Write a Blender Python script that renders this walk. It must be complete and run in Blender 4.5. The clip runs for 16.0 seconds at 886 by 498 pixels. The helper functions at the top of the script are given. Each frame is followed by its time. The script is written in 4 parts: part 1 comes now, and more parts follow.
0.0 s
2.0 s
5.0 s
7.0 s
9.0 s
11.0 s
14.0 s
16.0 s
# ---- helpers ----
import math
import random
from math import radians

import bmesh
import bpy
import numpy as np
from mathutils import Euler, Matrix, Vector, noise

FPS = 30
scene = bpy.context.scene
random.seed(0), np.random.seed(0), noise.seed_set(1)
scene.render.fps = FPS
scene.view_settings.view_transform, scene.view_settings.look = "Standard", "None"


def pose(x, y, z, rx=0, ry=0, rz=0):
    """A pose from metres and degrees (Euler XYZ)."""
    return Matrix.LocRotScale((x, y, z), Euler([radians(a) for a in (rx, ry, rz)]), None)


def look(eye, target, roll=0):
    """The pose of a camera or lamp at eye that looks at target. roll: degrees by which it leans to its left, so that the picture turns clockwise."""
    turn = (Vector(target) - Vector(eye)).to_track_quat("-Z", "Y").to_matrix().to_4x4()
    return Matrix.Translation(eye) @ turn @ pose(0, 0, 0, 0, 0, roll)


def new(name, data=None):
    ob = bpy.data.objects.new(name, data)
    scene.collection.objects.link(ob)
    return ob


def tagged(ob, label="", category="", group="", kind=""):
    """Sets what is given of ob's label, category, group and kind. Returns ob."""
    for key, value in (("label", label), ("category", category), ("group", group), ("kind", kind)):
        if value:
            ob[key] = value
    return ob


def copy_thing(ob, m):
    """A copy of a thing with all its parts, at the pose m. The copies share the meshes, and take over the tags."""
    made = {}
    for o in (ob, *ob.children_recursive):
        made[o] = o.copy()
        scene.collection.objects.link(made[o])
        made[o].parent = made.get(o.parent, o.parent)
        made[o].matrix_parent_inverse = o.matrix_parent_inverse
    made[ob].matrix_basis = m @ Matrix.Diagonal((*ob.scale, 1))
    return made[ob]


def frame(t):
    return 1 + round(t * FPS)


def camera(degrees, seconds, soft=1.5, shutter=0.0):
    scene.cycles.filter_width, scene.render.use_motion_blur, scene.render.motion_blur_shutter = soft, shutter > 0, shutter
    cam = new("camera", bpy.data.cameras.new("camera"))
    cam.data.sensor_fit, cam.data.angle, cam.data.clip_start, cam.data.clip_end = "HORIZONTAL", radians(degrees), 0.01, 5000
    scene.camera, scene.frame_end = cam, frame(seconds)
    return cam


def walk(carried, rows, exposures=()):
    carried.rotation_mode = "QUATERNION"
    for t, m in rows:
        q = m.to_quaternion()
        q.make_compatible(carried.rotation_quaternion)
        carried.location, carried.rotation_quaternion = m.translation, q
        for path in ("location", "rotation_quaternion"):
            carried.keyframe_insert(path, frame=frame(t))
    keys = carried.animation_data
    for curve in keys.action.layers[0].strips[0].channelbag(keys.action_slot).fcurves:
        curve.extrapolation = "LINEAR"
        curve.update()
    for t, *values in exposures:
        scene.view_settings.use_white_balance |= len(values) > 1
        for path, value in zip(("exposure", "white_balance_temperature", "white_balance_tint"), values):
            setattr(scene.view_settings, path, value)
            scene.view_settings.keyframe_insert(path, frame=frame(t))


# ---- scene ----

=-=-=-=-=

- _EXERCISE_:
Only the lines from the one containing "for curve in" through the end of the material should be reproduced, exactly, with both ends included.

- _FULL ANSWER_:
    for curve in keys.action.layers[0].strips[0].channelbag(keys.action_slot).fcurves:
        curve.extrapolation = "LINEAR"
        curve.update()
    for t, *values in exposures:
        scene.view_settings.use_white_balance |= len(values) > 1
        for path, value in zip(("exposure", "white_balance_temperature", "white_balance_tint"), values):
            setattr(scene.view_settings, path, value)
            scene.view_settings.keyframe_insert(path, frame=frame(t))


# ---- scene ----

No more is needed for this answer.